There is a lot of discussion going round at present about the new era in spirituality, the new wave of esoteric thought and a coming age of enlightenment. Some of it deadly serious, some seemingly less so. Some may seem ludicrous to others… though not to those who believe it… and that is a starting point for much heartache and worse. I’m a firm believer in the saying, ‘a thousand monks, a thousand religions’. Every one of us sees our own path a little differently, even when we nominally share a faith or set of beliefs.
The older I get and the more I learn, the more I see a very simple and common thread running through most belief systems, regardless of the symbols and tenets of doctrine, beyond the stories, scriptures and legends. It goes deeper than what we are taught and told, to a deep inner seeking that seems common to us all.
Whether we seek the answers in religion, faith, science or philosophy, there are deep-seated questions and a desire for understanding and purpose; a quest for a way to grow into ourselves. And because these are undoubtedly profound questions, we often take ourselves and life itself very seriously in light of them.
Don’t misunderstand me. I am not advocating any abrogation of responsibility. On the contrary, being responsible for oneself and one’s own thoughts and actions is, perhaps, the single most important thing we can choose to do. It pulls together the threads of all other parts of life. To take responsibility in that way requires that we be conscious, aware of what we do, who we are and the consequences of our actions, their impact on lives other than our own. It means accepting responsibility for ourselves.
It doesn’t mean we won’t make mistakes. Just that we can see them, perhaps learn from them, be aware of the effects of our choices and make choices within that awareness. It means putting into practice an inner honesty and accepting all of ourselves, good and bad, light and dark.
Speaking of one of the most deeply spiritual women I know, revered by many across the world, someone once said of her that she is an angel… but no saint. Looking around me at others I love and in whom I see the beacon of the soul glow brightly, that is another common thread, one of acceptance and joy. It doesn’t seem to matter what religious or spiritual background they come from. They share a playfulness… even a naughtiness… that accepts both themselves and others for who and what they are, and they share a lightness of being that is a delight.

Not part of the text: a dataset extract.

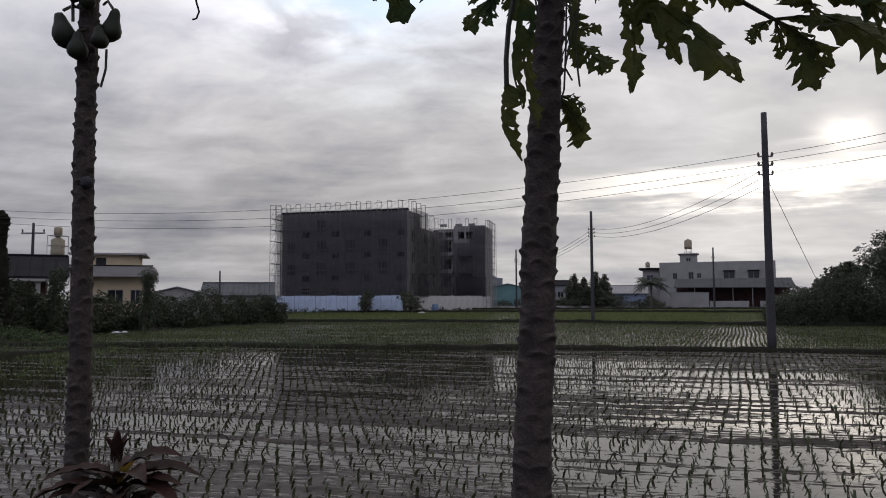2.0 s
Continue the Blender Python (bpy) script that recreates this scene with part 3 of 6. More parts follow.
VINE_POLE = (-26.2, 34.4)
for k, z in enumerate((7.55, 7.2, 6.85)):
    dx = (0.25, -0.25, 0.25)[k]
    wire((POLE1[0] + dx, POLE1[1], z), (22 + dx, -4, z + 2.5), 1.4, 0.0085)
    wire((POLE1[0] - dx, POLE1[1], z), (*VINE_POLE, 6.75 - 0.32 * k), 0.95 + 0.05 * k, 0.0085)
    wire((POLE1[0] - 0.26, POLE1[1], 6.85 - 0.3 * k), (POLE2[0] + 0.24, POLE2[1], 7.65 - 0.3 * k), 0.7, 0.012)
    wire((POLE2[0], POLE2[1], 7.6 - 0.3 * k), (POLE3[0], POLE3[1], 7.6 - 0.3 * k), 0.9, 0.016)
wire((*VINE_POLE, 6.6), (-46, 34, 4.6), 0.3, 0.012)
wire((POLE1[0] + 0.1, POLE1[1], 6.45), (*polar(25.4, 36.5).xy, 0.2), 0.06, 0.012, "taut steel guy wire anchored behind the bushes")
# ---- buildings ----


def holed_wall(name, x0, x1, z0, z1, holes, thick, material, parent, y=0.0, label=""):
    """A wall in the plane of local x and z with real openings (x0, x1, z0, z1) through its thickness."""
    xs = sorted({x0, x1, *(h[0] for h in holes), *(h[1] for h in holes)})
    zs = sorted({z0, z1, *(h[2] for h in holes), *(h[3] for h in holes)})
    xs = [x for x in xs if x0 <= x <= x1]
    zs = [z for z in zs if z0 <= z <= z1]

    def solid(i, j):
        if not (0 <= i < len(xs) - 1 and 0 <= j < len(zs) - 1):
            return False
        cx, cz = (xs[i] + xs[i + 1]) / 2, (zs[j] + zs[j + 1]) / 2
        return not any(h[0] < cx < h[1] and h[2] < cz < h[3] for h in holes)

    bm = bmesh.new()
    cache = {}

    def v(i, j, k):
        key = (i, j, k)
        if key not in cache:
            cache[key] = bm.verts.new((xs[i], y + thick * k, zs[j]))
        return cache[key]

    for i in range(len(xs) - 1):
        for j in range(len(zs) - 1):
            if not solid(i, j):
                continue
            bm.faces.new((v(i, j, 0), v(i + 1, j, 0), v(i + 1, j + 1, 0), v(i, j + 1, 0)))
            bm.faces.new((v(i, j, 1), v(i, j + 1, 1), v(i + 1, j + 1, 1), v(i + 1, j, 1)))
            for di, dj, a, b in ((-1, 0, (i, j), (i, j + 1)), (1, 0, (i + 1, j + 1), (i + 1, j)), (0, -1, (i + 1, j), (i, j)), (0, 1, (i, j + 1), (i + 1, j + 1))):
                if not solid(i + di, j + dj):
                    bm.faces.new((v(*a, 0), v(*b, 0), v(*b, 1), v(*a, 1)))
    return part(name, bm, material, parent, label)


def window_unit(parent, x0, x1, z0, z1, y, bars=2, material=None):
    """Frame with mullions and a dark pane, set into an opening."""
    w = new("window")
    w.parent = parent
    bm = bmesh.new()
    f = 0.07
    for a, b, c, d in ((x0, x1, z0, z0 + f), (x0, x1, z1 - f, z1), (x0, x0 + f, z0, z1), (x1 - f, x1, z0, z1)):
        add_box(bm, a, b, y, y + 0.08, c, d)
    for k in range(1, bars + 1):
        xm = x0 + (x1 - x0) * k / (bars + 1)
        add_box(bm, xm - f / 2, xm + f / 2, y + 0.01, y + 0.07, z0, z1)
    part("frame", bm, material or M_STEEL, w)
    bm = bmesh.new()
    add_box(bm, x0, x1, y + 0.09, y + 0.11, z0, z1)
    part("pane", bm, M_GLASS, w)
    return w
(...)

They are living in their own truth. They are fearless in this regard and, either quietly or publicly, follow their own path in honesty; not hiding their human flaws and foibles, not pretending to perfection or sainthood. Just Being… and with joy.
It’s not a bad example to follow.
When we began to build the Silent Eye, there was a moment when I worried that I ought to become staid and ‘respectable’. At least publicly. Then, I realised, that would be denying the reality of who I am. It would go against anything I wish to be, do or share. It would not be me. And after all, I am only of any use to the service of the school as myself… whole, flawed and occasionally slightly cracked.

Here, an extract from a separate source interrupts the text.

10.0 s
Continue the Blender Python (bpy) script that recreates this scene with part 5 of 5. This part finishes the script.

I have a feeling that this is what the new current in spirituality is about. A conscious acceptance of who and what we are. On all levels… and we are all such a mix of contrasts and opposites within ourselves, perhaps it is about integrating the inner contradictions, realising the human and the divine within, balancing the passive and dynamic, the tears and the laughter, the gifts and the flaws. Just being who we Are…
Being a small, nondescript Mum, nicknamed ‘the hobbit’ by my six-foot sons and laughed down upon from their greater height, you may think I have neither knowledge nor authority to speak of the currents of the coming age. You may be right. I’m not telling anyone what to do here. But for myself and for as long as I can, I shall live within that truth that knows neither barrier nor label… and give it the whole five feet.